The seven Colorado River Basin states have come to a consensus on a plan to address dwindling water supplies.
On Monday, the states submitted a letter to the U.S. Bureau of Reclamation announcing this consensus.
In a press release, Interior Secretary Deb Haaland said 40 million people, seven states and 30 Tribal nations rely on the Colorado River to provide drinking water and electricity.
The letter comes after the Lower Basin states—California, Arizona and Nevada—reached an agreement to conserve an additional three million acre feet of water by the end of 2026 and at least half of that will be conserved by the end of 2024.
The Bureau of Reclamation has been pushing the states to reach a consensus for nearly a year and has threatened to take unilateral action should the states fail.
While the Upper Basin states—Colorado, Wyoming, Utah and New Mexico—have not had time to fully evaluate the Lower Basin’s plans, the letter represents an endorsement of the Lower Basin agreement. This is because the Bureau of Reclamation is wrapping up public comments on their proposal for the Colorado River. The Upper Basin states have already submitted their plan for water conservation to the Bureau of Reclamation.
“For over a century, Reclamation has led with solutions grounded in partnership and collaboration. The agreement today continues in this tradition,” Bureau of Reclamation Commissioner Camille Calimlim Touton said in a press release. “I am proud of the Reclamation team’s work and thank our partners across the basin and the Basin states representatives for reaching this moment. This is an important step forward towards our shared goal of forging a sustainable path for the basin that millions of people call home.”

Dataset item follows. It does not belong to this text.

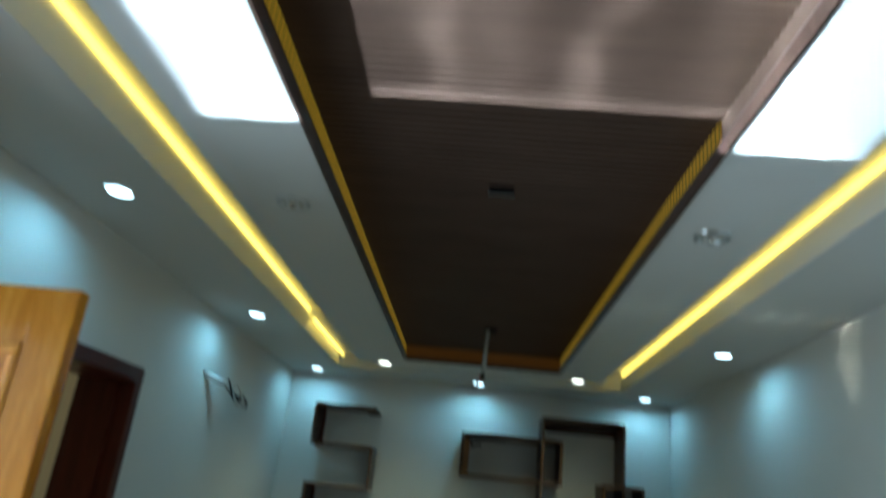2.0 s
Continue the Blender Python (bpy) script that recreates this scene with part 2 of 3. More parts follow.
MARBLE = marble("beige_marble_tile", (0.258, 0.192, 0.112), (0.352, 0.275, 0.174), (0.438, 0.36, 0.242), (0.12, 0.07, 0.038), (0.015, 0.05))
SKIRT = material("tan_marble_skirting", (0.36, 0.25, 0.15), 0.2)
_n = Net(SKIRT)
_v = _n.coords((1.0, 1.0, 1.0))
_c = _n.ramp(_n.noise(_v, 2.2, 8, 0.6, 0.5), [(0.3, (0.32, 0.232, 0.142)), (0.5, (0.375, 0.28, 0.175)), (0.7, (0.43, 0.33, 0.212))])
_n.color(_n.mix(_n.ramp(_n.noise(_v, 34, 5), [(0.5, (0, 0, 0)), (0.7, (0.35, 0.35, 0.35))]), _c, (0.24, 0.16, 0.095)))
_n.rough(_n.noise(_v, 9, 3), 0.14, 0.3)
GRANITE = material("black_granite", (0.008, 0.009, 0.012), 0.12, spec=0.3)
_n = Net(GRANITE)
_n.color(_n.ramp(_n.noise(_n.coords(), 420, 2), [(0.5, (0.005, 0.006, 0.008)), (0.74, (0.03, 0.032, 0.04))]))
GROUT = material("beige_grout", (0.33, 0.26, 0.18), 0.9)
PVC = material("brown_fluted_pvc", (0.13, 0.085, 0.07), 0.5, spec=0.07)
_n = Net(PVC)
_v = _n.coords((1.0, 5.0, 5.0))
_n.color(_n.ramp(_n.noise(_v, 3.0, 6), [(0.3, (0.085, 0.053, 0.039)), (0.7, (0.111, 0.072, 0.053))]))
_n.rough(_n.noise(_v, 8, 3), 0.46, 0.58)
STEEL = material("brushed_steel", (0.8, 0.78, 0.73), 0.2, 1.0)
CHROME = material("satin_chrome", (0.7, 0.7, 0.7), 0.3, 1.0)
BLACK = material("black_plastic", (0.012, 0.012, 0.012), 0.35)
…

After the Bureau of Reclamation learned of the consensus agreement, it withdrew the draft supplemental environmental impact statement that has been out for public comment. This document outlined steps for managing the Colorado River.

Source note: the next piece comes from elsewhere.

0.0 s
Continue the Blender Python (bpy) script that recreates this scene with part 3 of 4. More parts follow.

By withdrawing the federal document, the Bureau of Reclamation will be able to evaluate the new consensus agreement under the National Environmental Policy Act. This allows the Bureau to look at its economic and environmental impacts.
An updated draft EIS will be published once that analysis has been completed.
The basin has been plagued by decades of drought. This spring and winter moisture has brought some welcome relief, but does not remove the need for conservation efforts.
“The Seven States recognize that having one good winter does not solve the systemic challenges facing the Colorado River,” the letter states.
The Inflation Reduction Act that passed last year helped the states reach consensus on water conservation efforts. The law will provide compensation for about 2.3 million acre feet of water in the Lower Basin.